## Problem statement
In the material below, please retype the lines from the very first through the one with "parent, label, smooth=True)", exactly and without pictures.

·····

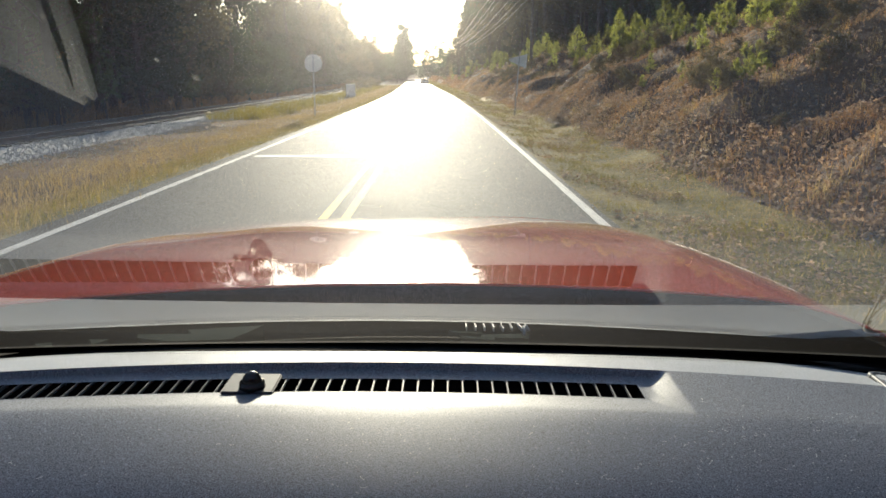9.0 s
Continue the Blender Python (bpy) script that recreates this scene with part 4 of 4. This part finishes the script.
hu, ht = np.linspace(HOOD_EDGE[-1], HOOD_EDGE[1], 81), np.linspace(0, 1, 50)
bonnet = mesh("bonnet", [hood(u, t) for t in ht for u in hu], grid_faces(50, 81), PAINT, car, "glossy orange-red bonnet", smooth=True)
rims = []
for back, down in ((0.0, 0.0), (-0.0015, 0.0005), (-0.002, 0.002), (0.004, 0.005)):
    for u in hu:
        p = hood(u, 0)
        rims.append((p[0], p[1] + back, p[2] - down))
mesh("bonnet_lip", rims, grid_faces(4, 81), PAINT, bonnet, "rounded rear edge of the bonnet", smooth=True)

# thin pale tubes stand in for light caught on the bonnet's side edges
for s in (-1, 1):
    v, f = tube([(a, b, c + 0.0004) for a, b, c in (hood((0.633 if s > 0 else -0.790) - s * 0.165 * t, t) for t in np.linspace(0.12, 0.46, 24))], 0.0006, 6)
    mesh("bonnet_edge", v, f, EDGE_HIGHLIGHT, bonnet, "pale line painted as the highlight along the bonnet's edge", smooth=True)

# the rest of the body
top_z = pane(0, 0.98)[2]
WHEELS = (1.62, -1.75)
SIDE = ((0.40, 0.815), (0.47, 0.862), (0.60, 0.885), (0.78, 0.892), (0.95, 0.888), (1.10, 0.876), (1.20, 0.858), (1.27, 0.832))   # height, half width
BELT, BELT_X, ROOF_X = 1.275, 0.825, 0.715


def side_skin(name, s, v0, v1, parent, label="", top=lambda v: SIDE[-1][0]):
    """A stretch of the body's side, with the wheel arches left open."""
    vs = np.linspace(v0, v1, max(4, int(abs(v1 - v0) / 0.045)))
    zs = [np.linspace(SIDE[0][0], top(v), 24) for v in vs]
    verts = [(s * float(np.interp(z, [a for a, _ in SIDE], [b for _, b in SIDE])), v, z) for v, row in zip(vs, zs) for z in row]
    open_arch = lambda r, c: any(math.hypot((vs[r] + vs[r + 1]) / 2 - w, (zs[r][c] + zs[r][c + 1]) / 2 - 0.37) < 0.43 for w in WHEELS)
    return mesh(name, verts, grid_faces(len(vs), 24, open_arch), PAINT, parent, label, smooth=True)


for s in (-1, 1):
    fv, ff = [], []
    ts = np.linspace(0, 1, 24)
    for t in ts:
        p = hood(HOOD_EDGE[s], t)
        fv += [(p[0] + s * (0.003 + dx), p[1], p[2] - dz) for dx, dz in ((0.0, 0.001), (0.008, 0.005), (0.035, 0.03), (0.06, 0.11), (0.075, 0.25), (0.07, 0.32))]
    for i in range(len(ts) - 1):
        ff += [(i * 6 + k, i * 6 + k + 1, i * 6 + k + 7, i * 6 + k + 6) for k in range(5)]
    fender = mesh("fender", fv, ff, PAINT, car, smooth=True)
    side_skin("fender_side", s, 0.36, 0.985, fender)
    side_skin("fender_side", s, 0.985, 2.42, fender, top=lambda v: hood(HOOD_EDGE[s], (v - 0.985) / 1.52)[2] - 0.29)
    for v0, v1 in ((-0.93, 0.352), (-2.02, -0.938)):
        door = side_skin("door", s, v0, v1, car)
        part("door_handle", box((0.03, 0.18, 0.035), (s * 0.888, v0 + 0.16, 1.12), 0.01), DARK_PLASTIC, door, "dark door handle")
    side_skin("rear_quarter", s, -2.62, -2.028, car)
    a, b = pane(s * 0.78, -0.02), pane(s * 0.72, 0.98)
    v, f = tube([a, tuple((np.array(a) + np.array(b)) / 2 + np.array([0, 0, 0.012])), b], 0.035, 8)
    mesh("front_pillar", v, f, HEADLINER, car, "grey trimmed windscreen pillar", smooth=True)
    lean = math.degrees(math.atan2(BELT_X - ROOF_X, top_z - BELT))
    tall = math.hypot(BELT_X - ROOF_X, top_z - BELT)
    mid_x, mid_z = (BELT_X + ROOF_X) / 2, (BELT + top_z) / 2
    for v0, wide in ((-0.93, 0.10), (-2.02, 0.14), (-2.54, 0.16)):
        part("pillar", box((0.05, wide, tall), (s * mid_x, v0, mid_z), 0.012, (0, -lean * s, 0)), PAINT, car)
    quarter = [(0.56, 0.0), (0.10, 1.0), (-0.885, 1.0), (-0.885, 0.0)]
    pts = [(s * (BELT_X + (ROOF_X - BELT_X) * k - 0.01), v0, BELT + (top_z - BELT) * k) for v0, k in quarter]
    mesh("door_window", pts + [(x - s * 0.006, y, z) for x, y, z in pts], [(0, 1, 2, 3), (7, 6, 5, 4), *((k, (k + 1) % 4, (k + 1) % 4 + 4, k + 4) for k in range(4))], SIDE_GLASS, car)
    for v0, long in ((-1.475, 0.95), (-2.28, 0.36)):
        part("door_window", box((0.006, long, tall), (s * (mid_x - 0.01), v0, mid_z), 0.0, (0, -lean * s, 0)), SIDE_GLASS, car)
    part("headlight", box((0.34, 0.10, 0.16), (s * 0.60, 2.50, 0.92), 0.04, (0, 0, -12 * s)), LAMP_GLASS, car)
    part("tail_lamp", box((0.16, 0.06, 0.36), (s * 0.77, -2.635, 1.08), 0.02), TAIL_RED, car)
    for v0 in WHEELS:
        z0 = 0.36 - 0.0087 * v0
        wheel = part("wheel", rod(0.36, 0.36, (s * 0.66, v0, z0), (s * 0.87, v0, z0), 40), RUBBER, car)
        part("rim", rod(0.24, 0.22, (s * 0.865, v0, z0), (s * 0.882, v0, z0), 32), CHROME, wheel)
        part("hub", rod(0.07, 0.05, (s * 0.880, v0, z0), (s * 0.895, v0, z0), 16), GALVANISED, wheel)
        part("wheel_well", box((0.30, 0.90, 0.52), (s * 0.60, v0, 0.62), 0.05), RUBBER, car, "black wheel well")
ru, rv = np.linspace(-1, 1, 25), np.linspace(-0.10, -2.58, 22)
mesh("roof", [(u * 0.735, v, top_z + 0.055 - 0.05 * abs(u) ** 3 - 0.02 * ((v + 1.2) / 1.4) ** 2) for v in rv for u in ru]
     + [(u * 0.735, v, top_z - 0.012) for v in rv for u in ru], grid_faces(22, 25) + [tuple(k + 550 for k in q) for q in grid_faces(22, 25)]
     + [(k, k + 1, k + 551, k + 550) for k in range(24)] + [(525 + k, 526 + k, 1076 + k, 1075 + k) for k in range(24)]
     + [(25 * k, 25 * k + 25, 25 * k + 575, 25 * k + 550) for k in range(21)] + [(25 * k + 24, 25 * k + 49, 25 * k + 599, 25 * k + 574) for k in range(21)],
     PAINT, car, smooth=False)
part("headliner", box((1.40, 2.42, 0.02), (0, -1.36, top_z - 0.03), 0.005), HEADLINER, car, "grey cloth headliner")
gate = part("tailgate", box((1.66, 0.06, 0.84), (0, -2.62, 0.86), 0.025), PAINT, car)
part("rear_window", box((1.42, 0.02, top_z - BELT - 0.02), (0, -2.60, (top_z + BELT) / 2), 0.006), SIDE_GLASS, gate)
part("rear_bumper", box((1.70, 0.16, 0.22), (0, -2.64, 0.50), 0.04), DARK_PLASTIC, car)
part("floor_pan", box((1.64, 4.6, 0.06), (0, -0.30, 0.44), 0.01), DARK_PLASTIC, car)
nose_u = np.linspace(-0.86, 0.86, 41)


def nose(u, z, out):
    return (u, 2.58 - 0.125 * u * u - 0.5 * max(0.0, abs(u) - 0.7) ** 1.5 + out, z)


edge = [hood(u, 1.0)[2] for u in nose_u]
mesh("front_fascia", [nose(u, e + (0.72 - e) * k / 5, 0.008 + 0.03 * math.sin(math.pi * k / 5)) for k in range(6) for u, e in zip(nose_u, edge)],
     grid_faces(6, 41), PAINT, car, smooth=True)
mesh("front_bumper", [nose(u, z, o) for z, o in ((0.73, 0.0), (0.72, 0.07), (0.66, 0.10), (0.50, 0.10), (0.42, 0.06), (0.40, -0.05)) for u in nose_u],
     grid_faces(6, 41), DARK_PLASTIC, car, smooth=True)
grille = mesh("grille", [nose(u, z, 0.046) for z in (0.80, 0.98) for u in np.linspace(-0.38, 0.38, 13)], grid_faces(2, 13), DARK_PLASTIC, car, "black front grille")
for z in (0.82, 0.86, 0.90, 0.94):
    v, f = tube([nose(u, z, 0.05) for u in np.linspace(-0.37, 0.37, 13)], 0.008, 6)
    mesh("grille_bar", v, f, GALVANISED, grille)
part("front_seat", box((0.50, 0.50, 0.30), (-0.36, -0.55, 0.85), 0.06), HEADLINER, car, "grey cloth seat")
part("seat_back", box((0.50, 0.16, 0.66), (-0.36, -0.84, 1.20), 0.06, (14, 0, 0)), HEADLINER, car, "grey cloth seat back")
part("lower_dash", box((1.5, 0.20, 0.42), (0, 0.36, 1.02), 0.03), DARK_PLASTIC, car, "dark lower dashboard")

·····

## Correct output
9.0 s
Continue the Blender Python (bpy) script that recreates this scene with part 4 of 4. This part finishes the script.
hu, ht = np.linspace(HOOD_EDGE[-1], HOOD_EDGE[1], 81), np.linspace(0, 1, 50)
bonnet = mesh("bonnet", [hood(u, t) for t in ht for u in hu], grid_faces(50, 81), PAINT, car, "glossy orange-red bonnet", smooth=True)
rims = []
for back, down in ((0.0, 0.0), (-0.0015, 0.0005), (-0.002, 0.002), (0.004, 0.005)):
    for u in hu:
        p = hood(u, 0)
        rims.append((p[0], p[1] + back, p[2] - down))
mesh("bonnet_lip", rims, grid_faces(4, 81), PAINT, bonnet, "rounded rear edge of the bonnet", smooth=True)

# thin pale tubes stand in for light caught on the bonnet's side edges
for s in (-1, 1):
    v, f = tube([(a, b, c + 0.0004) for a, b, c in (hood((0.633 if s > 0 else -0.790) - s * 0.165 * t, t) for t in np.linspace(0.12, 0.46, 24))], 0.0006, 6)
    mesh("bonnet_edge", v, f, EDGE_HIGHLIGHT, bonnet, "pale line painted as the highlight along the bonnet's edge", smooth=True)

# the rest of the body
top_z = pane(0, 0.98)[2]
WHEELS = (1.62, -1.75)
SIDE = ((0.40, 0.815), (0.47, 0.862), (0.60, 0.885), (0.78, 0.892), (0.95, 0.888), (1.10, 0.876), (1.20, 0.858), (1.27, 0.832))   # height, half width
BELT, BELT_X, ROOF_X = 1.275, 0.825, 0.715


def side_skin(name, s, v0, v1, parent, label="", top=lambda v: SIDE[-1][0]):
    """A stretch of the body's side, with the wheel arches left open."""
    vs = np.linspace(v0, v1, max(4, int(abs(v1 - v0) / 0.045)))
    zs = [np.linspace(SIDE[0][0], top(v), 24) for v in vs]
    verts = [(s * float(np.interp(z, [a for a, _ in SIDE], [b for _, b in SIDE])), v, z) for v, row in zip(vs, zs) for z in row]
    open_arch = lambda r, c: any(math.hypot((vs[r] + vs[r + 1]) / 2 - w, (zs[r][c] + zs[r][c + 1]) / 2 - 0.37) < 0.43 for w in WHEELS)
    return mesh(name, verts, grid_faces(len(vs), 24, open_arch), PAINT, parent, label, smooth=True)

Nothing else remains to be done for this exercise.